IT MAY BE free money but that won't stop members of Standard Life, including 95,000 people in Ireland, feeling short-changed by the dwindling value of the shares they will receive in three weeks' time.
At Easter they were told the free shares would be priced in the £2.40 to £2.90 ( 3.50 to 4.25) range when they start trading in London on 10 July, valuing the average windfall for an Irish policyholder somewhere between 730 and 1,450.
But the stock market turmoil of recent weeks has forced Standard Life to trim its expectations. Assuming the flotation still goes ahead, the shares will now be valued somewhere between £2.10 and £2.70, paring the average windfall to between 660 and 1,320.
The sliding fortunes of Standard Life policyholders will be closely watched by the 120,000 eligible members of Irish Nationwide, who expect to pocket as much as 15,000 each when the building society is sold in the coming months.
Nationwide members do not have to fret about stock market wobbles dashing their dreams because it is likely that their windfalls will be paid in cash rather than shares. But they cannot escape the markets entirely and a prolonged downturn, which many commentators now fear, would inevitably dampen potential buyers' interest in the building society.
Irish Nationwide cleared the last hurdle to a fast-track sale last week when the government pledged to revamp the building society rule book following intense pressure from its managing director, Michael Fingleton.

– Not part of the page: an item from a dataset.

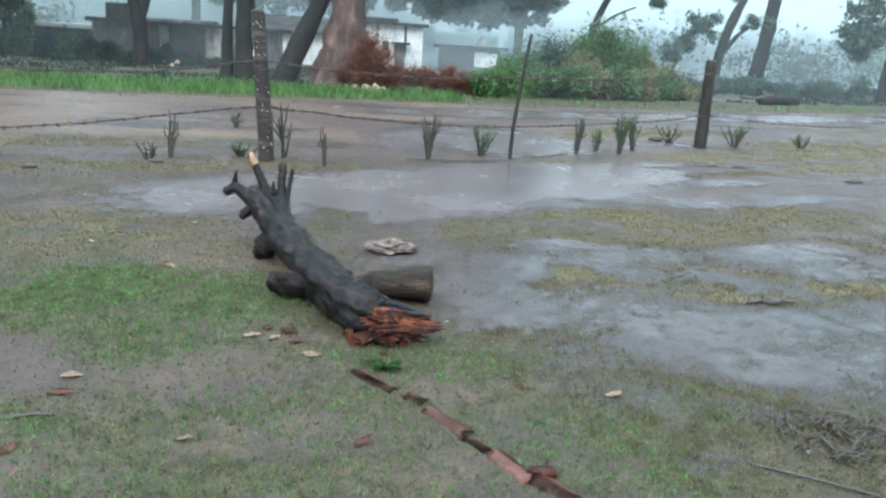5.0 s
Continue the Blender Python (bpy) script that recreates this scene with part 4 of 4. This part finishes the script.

This speeds up the sale process, although the way the money is carved up between members remains unchanged from previous building society sell-offs, including Irish Permanent and First Active.
These rules stipulate "one member, one windfall" so that everybody gets the same no matter how much money is in their share accounts or owing on their mortgages.
Fingleton believes that Nationwide is too small to follow predecessors such as Irish Permanent and First Active onto the stock market, opting instead for a trade sale to a bigger financial institution.
Many Nationwide customers agree, preferring cash in hand to a white knuckle ride on the stock markets, although building societies that chose that route in the past have eventually rewarded shareholders handsomely for lasting the pace.
Irish Permanent led the way in 1994, giving 300 free shares per member. These were valued at IR£1.80 ( 2.29) on the first day of trading, yielding an immediate windfall of 685. Today this basic holding would be worth 5,800, boosted by loyalty shares and especially by the 1999 merger that created Irish Life & Permanent. The group still has 130,000 shareholders with fewer than 1,000 shares each on the books, suggesting that many people are hanging on to the free shares they got back in 1994.
It has been a rockier ride at First Active. Its shares tanked within months of coming to the market in 1998, and many customers must have regretted the decision not to jettison their 450 free shares at the flotation price of 2.86.
But payday eventually arrived in 2004, when Royal Bank of Scotland paid 6.20 a share to acquire the former building society, boosting the average windfall to more than 3,000.
Insurance companies are far less egalitarian when it comes to ditching their mutual status, dividing the spoils in favour of customers who have been on the books for longest and especially those with the biggest policies.
Norwich Union gave a minimum 150 free shares to all qualifying members when it went to the stock market in 1997, although some people got a lot more. It also whetted the Irish appetite for carpetbagging, with thousands of people signing up for lastminute policies just to get their hands on the free shares.
The result of that was that, while Ireland made up only 5% of Norwich Union's assets, it accounted for 15% of the insurer's shareholders after the flotation.
Canada Life sparked another carpet-bagging frenzy in the run up its stock market debut in Toronto in 1999.
Takeover speculation meant that the shares always performed well and, when the company was eventually bought out in 2003 by another Canadian insurer, GreatWest Life, the 25,000 Irish people who had held on to their free shares pocketed a 170m windfall.
Scottish Provident was another cash cow for 75,000 Irish people who shared a 500m jackpot, with a minimum 800 payout per member, when it was bought by Abbey National in 2001.
The bad news for carpetbaggers is that they are running out of targets. Once Standard Life goes to market, no other insurance company of any size will remain in customers' hands.
Building societies are also an endangered species and the EBS will be the last of its type when Nationwide eventually demutualises. The new legislation unveiled last week will bolster the EBS's defences against carpetbaggers considerably. Once it is enacted, members will be effectively gagged from even discussing demutualisation.
This privilege will be retained for directors only and, as long as the present board is in place, hell will freeze over before demutualisation is put to the vote at the EBS.